Flambée des appels à la permanence de prévention du suicide Agri'écoutes, envolée des demandes de prime d'activité (RSA), cellules d'urgence préfectorales: les preuves de l'épuisement moral des agriculteurs se multiplient.
"On sent les gens épuisés moralement", a déclaré mercredi Pascal Cormery, président de la Mutualité Sociale Agricole (MSA), lors d'une conférence de presse où il a détaillé les immenses problèmes de tout un secteur.
La MSA relève une "montée en charge" des appels d'agriculteurs en détresse à la cellule Agri'écoutes, permanence anonyme 24/24H lancée fin 2014.
Jusqu'à décembre 2015, Agri'écoutes recevait en moyenne 90 appels par mois, mais elle en a reçu 365 en janvier, 389 en février et 270 en mars.
"Historiquement c'étaient plutôt des éleveurs isolés, célibataires, qui appelaient, aujourd'hui ce sont les familles qui sont en difficulté", a souligné le directeur général de la MSA Michel Brault.
Le risque de dérapage vient surtout de ceux qui n'osent pas se confier et restent enfermés chez eux. La MSA de Normandie a donc mené une action de sensibilisation auprès des professionnels qui passent souvent dans les exploitations (techniciens, inséminateurs) pour qu'ils sachent distinguer les signes les plus significatifs de détresse.
Autre preuve de la précarité qui touche les agriculteurs: l'augmentation des demandes de la prime d'activité, qui remplace le RSA activité et représente en moyenne 183 euros par mois.
"Dernièrement, un bon nombre de salariés agricoles étaient en difficulté, mais aujourd'hui ce sont également les exploitants agricoles" qui se manifestent, a également expliqué M. Cormery.
La MSA a ainsi reçu 153.000 demandes de primes d'activité l'an dernier contre 60.000 attendues, dont 34% pour les non-salariés, a-t-il indiqué.
"Quand des exploitants agricoles, qui s'exposent habituellement peu à demander de l'aide, demandent 180 euros, c'est qu'il y a un problème", assure-t-il.
- Crise économique et intempéries -
La MSA est également présente dans les cellules d'urgence créées dans les préfectures pour répondre à la crise de l'élevage, aux côtés de représentants des chambres d'agriculture, centres de gestion, banques, et de l'administration fiscale.
Selon M. Cormery, une conjonction de facteurs fait que "les mois de septembre et octobre peuvent être à haut risque pour le monde agricole".
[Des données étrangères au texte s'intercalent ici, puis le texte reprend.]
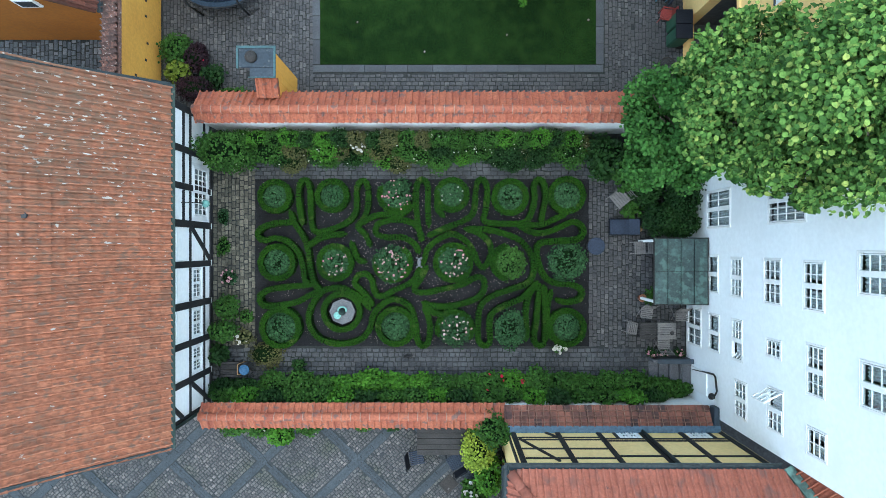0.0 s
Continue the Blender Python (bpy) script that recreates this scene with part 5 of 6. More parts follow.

A la crise économique et sanitaire (fièvre catarrhale ovine et grippe aviaire) s'ajoutent aujourd'hui les intempéries qui ont encore plus fragilisé ceux qui l'étaient déjà et touché des professions qui ne l'étaient pas encore, comme les maraîchers.
La MSA a prévu un budget de 60 millions d'euros de prise en charge de cotisations pour l'année 2016, une somme financée sur le budget de la sécurité sociale.
Le contrat d'objectif signé avec l'Etat pour 2016-2020 prévoit pour ces aides d'urgence un budget de 30 millions d'euros par an, dont 15 millions pour la MSA et 15 autres millions venant du ministère de l'Agriculture.
Cependant, pour M. Cormery, "les mesures sociales ne peuvent pas compenser de manière intégrale des pertes économiques".
"Il faut peut-être que la profession ait une réflexion sur une assurance revenu ou une assurance récolte. Cela mettrait moins la pression à la MSA face aux difficultés économiques", assure-t-il.